Morejon v. Rais Construction Co., 18 A.D.3d 632 (2005)
While summary judgment for the plaintiff is theoretically possible in a res ipsa loquitur case, it is exceedingly rare and requires the plaintiff’s circumstantial evidence to be overwhelmingly convincing and the defendant’s response demonstrably weak.
Summary
This case concerns the application of res ipsa loquitur in the context of a summary judgment motion. The plaintiff sued for injuries sustained when roofing material fell and hit him. The Appellate Division reversed the Supreme Court’s grant of summary judgment to the plaintiff based on res ipsa loquitur, stating that res ipsa loquitur cannot be the basis for summary judgment in favor of a plaintiff on the issue of liability. The Court of Appeals affirmed the reversal, holding that summary judgment based on res ipsa loquitur for the plaintiff is only appropriate in the rarest of cases where the plaintiff’s circumstantial proof is compelling, and the defendant’s response is weak, leaving no question of fact for determination.
Facts
Fabio Pardo allegedly sustained fatal injuries while delivering building materials to a job site managed by Rais Construction Company. According to the Pardos, a roll of roofing material fell from the roof and struck Fabio on the head. Cesar Rais testified that his crew had stopped work at the site three days before the alleged incident, and he never left roofing materials on the roof. Barry Kleinman, the homeowner, supported Rais’s assertions, stating he saw no evidence of work being done on the day in question and that fresh snow was undisturbed.
Procedural History
The Supreme Court initially denied the plaintiff’s motion for summary judgment. Upon reargument, the court granted summary judgment to the plaintiff against the Rais defendants based on res ipsa loquitur. The Appellate Division reversed, holding that res ipsa loquitur cannot be the basis for granting summary judgment in favor of a plaintiff. The Court of Appeals granted leave to appeal.
Issue(s)
Whether res ipsa loquitur can ever serve as the basis for granting a plaintiff summary judgment on the issue of liability.
Holding
No, not usually, but theoretically possible; the order of the Appellate Division is affirmed because there are material questions of fact for trial. Summary judgment or a directed verdict for the plaintiff based on res ipsa loquitur is only appropriate in the exceptional case in which no facts are left for determination because the plaintiff’s circumstantial proof is compelling, and the defendant’s response is weak.
Court’s Reasoning
The Court reviewed the history and development of the res ipsa loquitur doctrine, emphasizing that it allows a jury to infer negligence from circumstantial evidence when direct proof is lacking. The court highlighted the criteria for applying res ipsa loquitur: (1) the event must be of a kind that ordinarily does not occur in the absence of negligence; (2) it must be caused by an agency or instrumentality within the exclusive control of the defendant; and (3) it must not be due to any voluntary action or contribution on the part of the plaintiff.

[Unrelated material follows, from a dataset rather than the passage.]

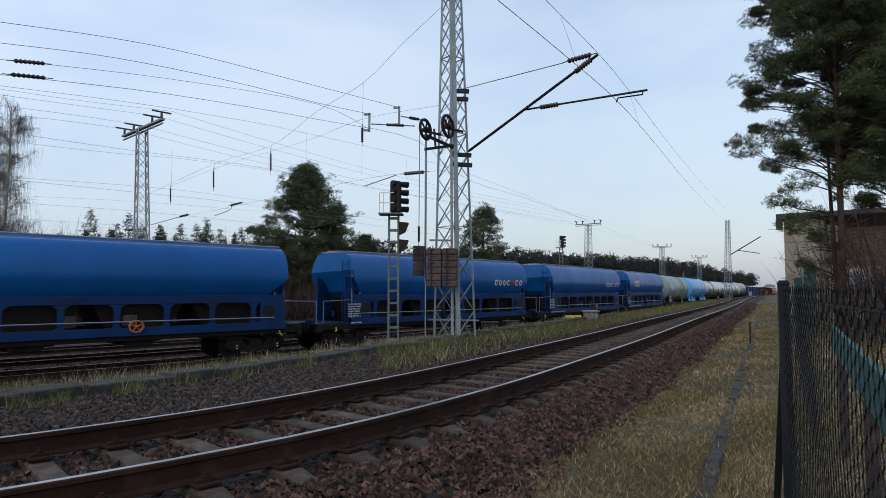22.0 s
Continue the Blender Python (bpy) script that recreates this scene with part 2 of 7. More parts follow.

The Court clarified that res ipsa loquitur creates an inference, not a presumption, of negligence. It emphasized that summary judgment or a directed verdict for the plaintiff is exceedingly rare in res ipsa loquitur cases. It is only appropriate when the plaintiff’s circumstantial proof is so convincing and the defendant’s response so weak that the inference of negligence is inescapable.
The Court acknowledged the potential for confusion arising from the interchangeable use of “inference” and “presumption.” Ultimately, the Court held that the summary judgment issue should be resolved by evaluating the circumstantial evidence under the Kambat/Corcoran test for res ipsa loquitur. Because there were material questions of fact for trial the order of the Appellate Division was affirmed.